The Royal Australian Navy (RAN) is carrying out trials for the Bay-class landing ship HMAS Choules, following the completion of an extended maintenance period which lasted more than 12 months.

HMAS Choules underwent flight trials involving a MH-60R Seahawk helicopter in mid-March 2023.

Conducted off the Queensland coast, the trials were important to develop the ship’s helicopter operating limits (SHOLs) for the safe take-off and landing of aircraft at sea.

RAN executive officer lieutenant commander Shaun Baldwin said: “This is the first time Choules has flown since going through a major upgrade package.

“Part of the package was the upgrade of exhaust stacks which has changed the movement of air over the flight deck.”

The trials, which were managed by RAN’s Aircraft Maintenance and Flight Trials Unit (AMAFTU), are important for the Bay-class ship to be able to operate aircraft.

HMAS Choules, upon receiving a full set of SHOLs, will support take-off and landing operations for aircraft such as the Chinook multi-mission helicopter, to facilitate refuelling or transfer of stores for naval missions.

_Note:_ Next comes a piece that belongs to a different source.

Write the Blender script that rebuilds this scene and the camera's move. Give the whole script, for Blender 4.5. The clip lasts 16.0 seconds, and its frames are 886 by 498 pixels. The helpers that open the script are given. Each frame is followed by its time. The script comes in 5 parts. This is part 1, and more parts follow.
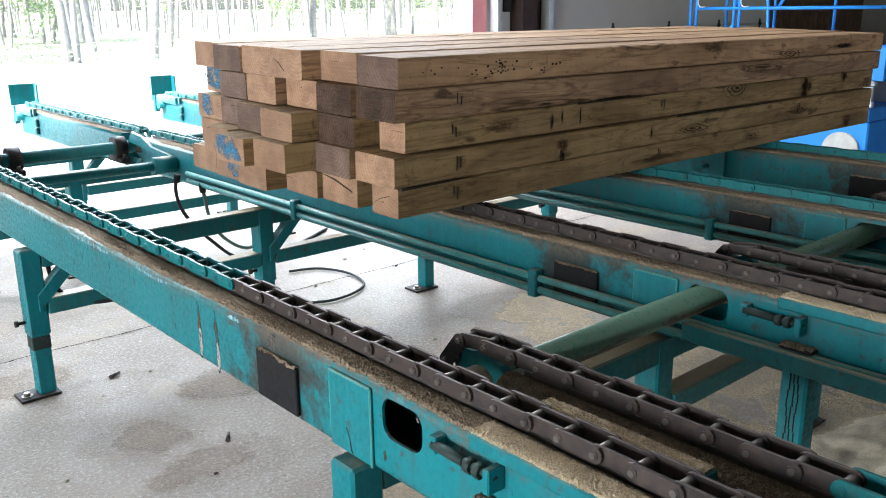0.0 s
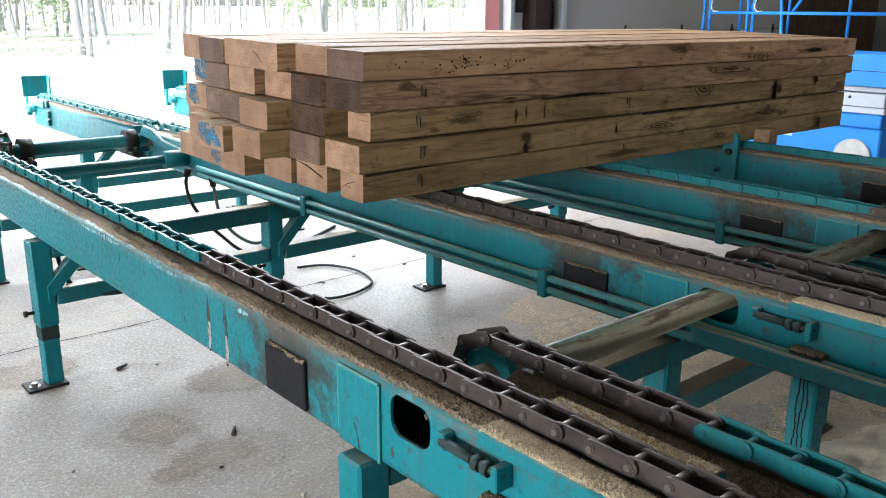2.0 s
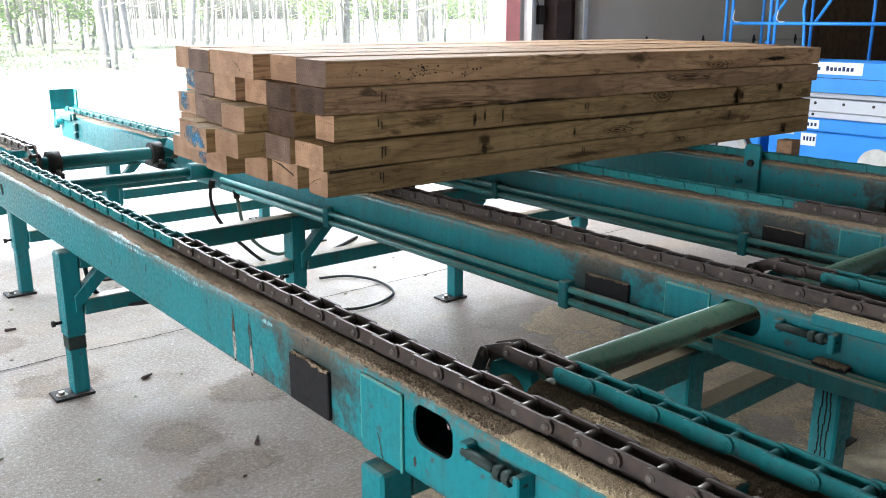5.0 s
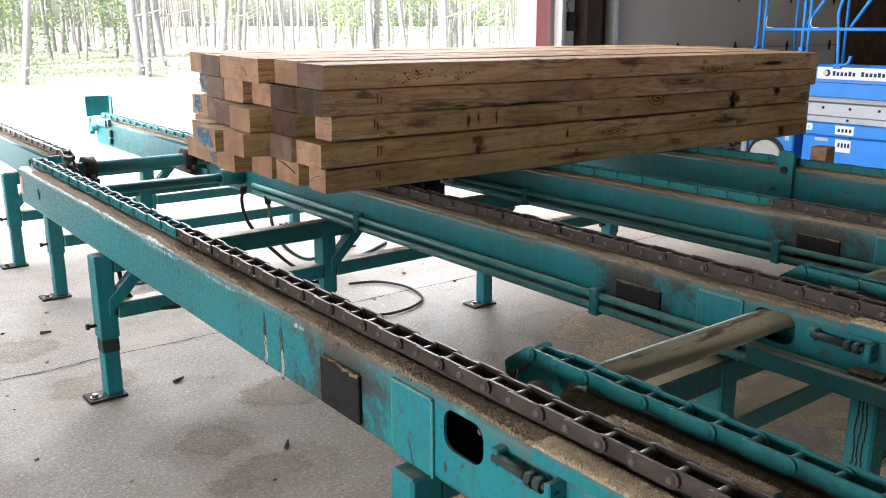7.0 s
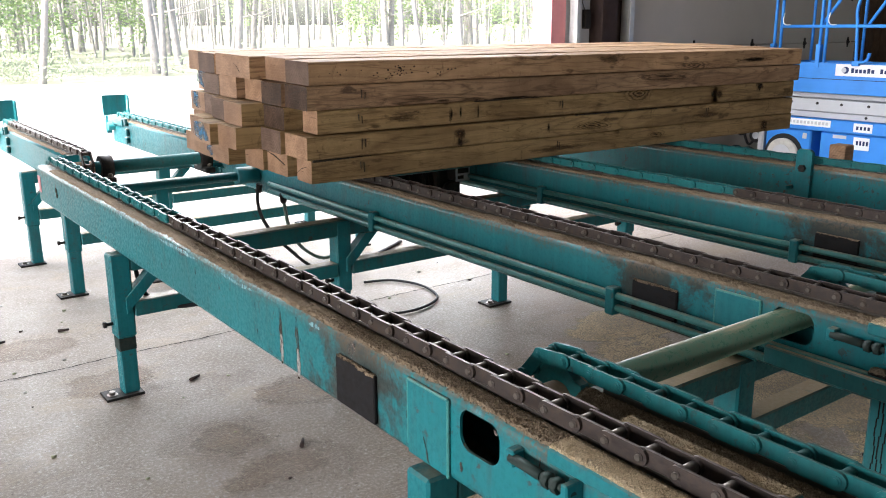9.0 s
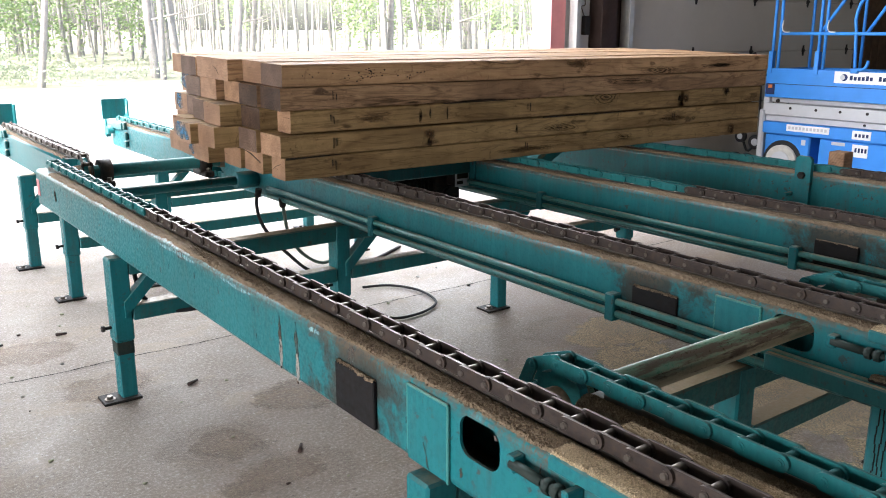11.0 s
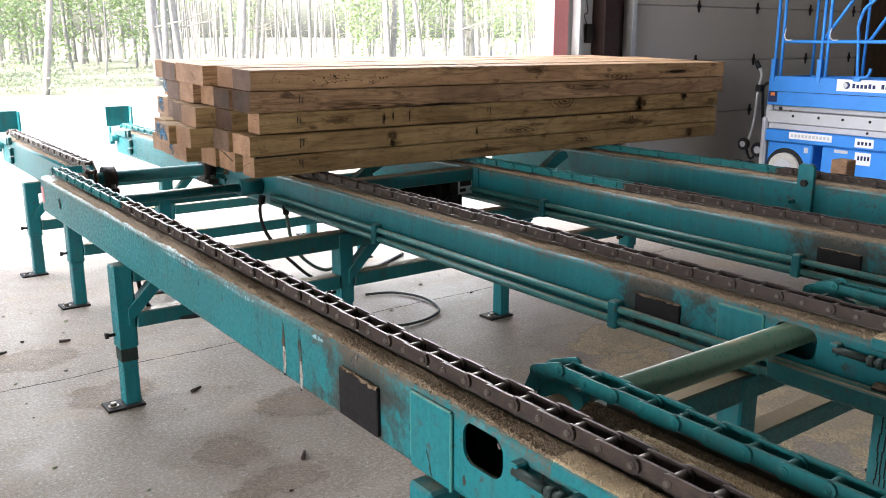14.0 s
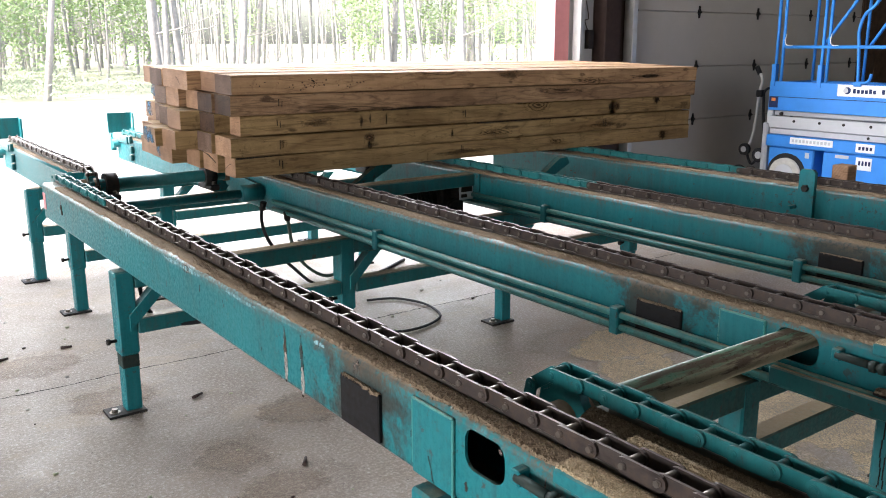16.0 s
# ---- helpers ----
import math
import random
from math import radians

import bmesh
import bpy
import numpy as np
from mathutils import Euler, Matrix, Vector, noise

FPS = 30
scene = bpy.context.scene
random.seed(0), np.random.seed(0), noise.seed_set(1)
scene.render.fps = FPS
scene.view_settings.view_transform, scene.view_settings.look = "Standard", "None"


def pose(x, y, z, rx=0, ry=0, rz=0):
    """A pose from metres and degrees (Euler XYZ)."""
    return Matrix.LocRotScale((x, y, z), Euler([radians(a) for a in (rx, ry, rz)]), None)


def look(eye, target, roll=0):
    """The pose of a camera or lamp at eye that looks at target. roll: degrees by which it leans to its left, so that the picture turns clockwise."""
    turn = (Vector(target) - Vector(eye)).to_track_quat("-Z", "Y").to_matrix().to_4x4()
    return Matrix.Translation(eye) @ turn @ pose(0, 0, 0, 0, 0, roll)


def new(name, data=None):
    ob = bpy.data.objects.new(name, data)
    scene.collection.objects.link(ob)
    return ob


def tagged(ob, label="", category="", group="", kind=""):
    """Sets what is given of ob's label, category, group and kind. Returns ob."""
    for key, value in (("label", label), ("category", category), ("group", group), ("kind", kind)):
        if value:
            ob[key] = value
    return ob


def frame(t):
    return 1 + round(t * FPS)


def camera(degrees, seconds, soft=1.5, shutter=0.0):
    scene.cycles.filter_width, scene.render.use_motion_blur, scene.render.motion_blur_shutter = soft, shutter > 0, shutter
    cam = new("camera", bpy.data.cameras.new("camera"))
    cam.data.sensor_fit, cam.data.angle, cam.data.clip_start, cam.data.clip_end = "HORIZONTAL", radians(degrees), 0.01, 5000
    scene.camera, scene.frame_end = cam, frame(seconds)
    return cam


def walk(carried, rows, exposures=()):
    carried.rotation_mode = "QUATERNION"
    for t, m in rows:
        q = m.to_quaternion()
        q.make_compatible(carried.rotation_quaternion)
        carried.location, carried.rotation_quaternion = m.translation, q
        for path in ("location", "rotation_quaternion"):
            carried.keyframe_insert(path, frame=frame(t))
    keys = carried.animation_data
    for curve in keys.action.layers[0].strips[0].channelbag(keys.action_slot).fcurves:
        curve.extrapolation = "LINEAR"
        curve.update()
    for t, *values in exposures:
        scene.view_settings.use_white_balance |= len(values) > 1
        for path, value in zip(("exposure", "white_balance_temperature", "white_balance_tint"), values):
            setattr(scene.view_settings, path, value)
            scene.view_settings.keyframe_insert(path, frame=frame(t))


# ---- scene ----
cam = camera(54.4, 16.0, soft=1.0)
PATH = [
    (0, (-0.968, -1.298, 1.515), (0.299, 0.152, 0.977), -0.6),
    (0.5, (-0.969, -1.292, 1.512), (0.301, 0.157, 0.975), -0.3),
    (1, (-0.969, -1.288, 1.51), (0.297, 0.162, 0.97), -0.0),
    (1.5, (-0.972, -1.291, 1.51), (0.29, 0.164, 0.972), 0.2),
    (2, (-0.974, -1.291, 1.508), (0.281, 0.17, 0.97), 0.4),
    (2.5, (-0.975, -1.291, 1.509), (0.276, 0.173, 0.97), 0.4),
    (3, (-0.975, -1.288, 1.509), (0.272, 0.18, 0.972), 0.3),
    (3.5, (-0.974, -1.291, 1.51), (0.269, 0.182, 0.978), 0.0),
    (4, (-0.98, -1.297, 1.512), (0.259, 0.182, 0.986), 0.1),
    (6.5, (-0.995, -1.305, 1.516), (0.194, 0.224, 1.017), -0.2),
    (7, (-0.997, -1.301, 1.513), (0.177, 0.239, 1.014), -0.1),
    (7.5, (-0.995, -1.297, 1.512), (0.163, 0.254, 1.01), -0.1),
    (8, (-0.996, -1.293, 1.511), (0.152, 0.265, 1.007), -0.1),
    (8.5, (-0.996, -1.294, 1.512), (0.147, 0.267, 1.008), -0.2),
    (9, (-0.996, -1.294, 1.514), (0.151, 0.266, 1.011), -0.3),
    (11.5, (-1.0, -1.287, 1.512), (0.153, 0.273, 1.023), 0.0),
    (12, (-1.002, -1.289, 1.516), (0.152, 0.269, 1.028), -0.2),
    (12.5, (-1.0, -1.291, 1.513), (0.154, 0.27, 1.03), -0.2),
    (13, (-1.002, -1.289, 1.514), (0.15, 0.272, 1.032), -0.1),
    (13.5, (-1.003, -1.293, 1.517), (0.148, 0.271, 1.037), -0.1),
    (14, (-1.004, -1.293, 1.516), (0.146, 0.274, 1.041), -0.0),
    (14.5, (-1.006, -1.295, 1.517), (0.144, 0.273, 1.046), -0.2),
    (15, (-1.003, -1.295, 1.519), (0.147, 0.273, 1.051), -0.3),
    (15.5, (-1.005, -1.295, 1.518), (0.145, 0.274, 1.053), -0.2),
    (16, (-1.005, -1.293, 1.517), (0.144, 0.277, 1.055), -0.1),
]
walk(cam, [(t, look(eye, target, roll)) for t, eye, target, roll in PATH],
     exposures=[(0, 2.13, 5980, 7), (4, 2.13, 5980, 7), (7, 1.86, 6450, 12), (16, 1.86, 6500, 13)])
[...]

Baldwin added: “The aircraft is like a Swiss army knife. In a warfare stance, we can be supporting other ships doing anti-submarine warfare, and can refuel their aircraft.”

HMAS Choules is scheduled to participate in the exercise Talisman Sabre 2023, a biennial, bilateral military collaboration between Australia and the US.

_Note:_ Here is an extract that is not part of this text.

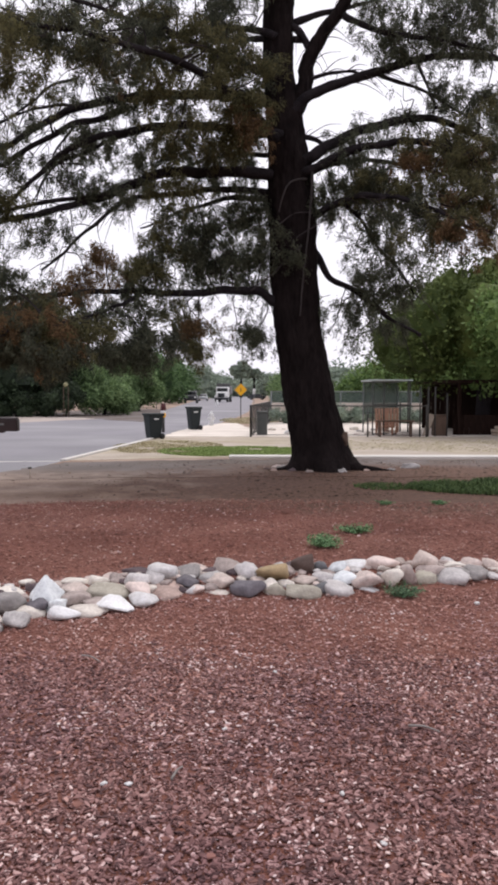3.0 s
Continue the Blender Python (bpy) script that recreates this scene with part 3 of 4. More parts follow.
def limb(points, r0, r1, mat=M_LIMB, name="limb"):
    pts = spline(local(points), 7)
    n = len(pts)
    for i in range(1, n - 1):
        wob = 1.5 if name == "limb" else 5.0
        pts[i] = pts[i] + Vector((noise.noise(pts[i] * wob), noise.noise(pts[i] * wob + Vector((9, 0, 0))), noise.noise(pts[i] * wob + Vector((0, 9, 0))))) * max(0.03, min(0.05, r0))
    if name == "limb":
        LIMB_POINTS.extend(pts[n // 5:])
        g = twig_rng
        for i in range(n // 3, n - 1, 2):
            along = (pts[i + 1] - pts[i]).normalized()
            for _ in range(1):
                way = (along * 0.9 + Vector((g.gauss(0, 0.6), g.gauss(0, 0.6), g.gauss(-0.25, 0.45)))).normalized()
                ln = g.uniform(0.35, 1.1)
                a = pts[i] + way * ln * 0.5 + Vector((0, 0, 0.04))
                c = pts[i] + way * ln + Vector((g.gauss(0, 0.1), 0, -0.16 * ln))
                if c.z > 2.1:
                    TWIGS.append((spline([pts[i], a, c], 3), 0.016, 0.004))
        r1 *= 0.7
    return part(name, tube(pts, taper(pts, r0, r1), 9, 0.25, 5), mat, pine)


for pts in ([(2.16, 17.10, 0.34), (2.57, 16.90, 0.08), (3.13, 16.80, -0.04), (3.61, 16.70, -0.10)], [(1.39, 17.10, 0.21), (1.00, 17.00, 0.02), (0.62, 16.90, -0.04)], [(1.88, 16.90, 0.16), (1.97, 16.60, -0.09), (2.15, 16.10, -0.18)]):
    q = spline(local(pts), 7)
    for p in q:
        p.z = max(p.z, -0.02) if p.z > 0.25 else p.z * 0.5
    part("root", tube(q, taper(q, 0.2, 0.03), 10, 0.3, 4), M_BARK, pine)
# second stem and limbs on the side away from the street
limb([(1.05, 17.25, 7.45), (1.18, 17.20, 7.97), (1.37, 17.20, 8.55), (1.50, 17.20, 9.20), (2.02, 17.20, 9.93), (2.38, 17.20, 10.66), (2.70, 17.20, 12.20)], 0.22, 0.16, M_BARK)
limb([(0.79, 17.30, 9.90), (1.19, 17.25, 9.66), (1.47, 17.20, 9.20), (1.42, 17.20, 8.66)], 0.09, 0.10)
limb([(1.12, 17.50, 9.94), (1.83, 17.70, 10.24), (2.56, 18.00, 10.58), (3.63, 18.20, 10.95)], 0.09, 0.04)
limb([(1.05, 17.15, 7.85), (1.28, 17.00, 8.06), (1.54, 17.00, 8.22), (2.23, 17.00, 8.47), (3.08, 17.00, 8.75), (3.77, 17.00, 8.92), (4.53, 17.00, 9.02), (5.60, 17.00, 9.00), (6.72, 17.00, 8.76)], 0.14, 0.08)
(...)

The ship was previously in service with the UK Royal Fleet Auxiliary (RFA) and was procured by the RAN in 2011.

A&P Australia received the in-service sustainment and support contract for HMAS Choules in 2015. The contract was extended in 2019 when the company became the principal systems integrator for the ship’s capability assurance project (CAP). More than 80 engineering modifications were installed across 44 capability enhancement areas, as part of the project to keep the HMAS Choules fit for operations until the early 2030s.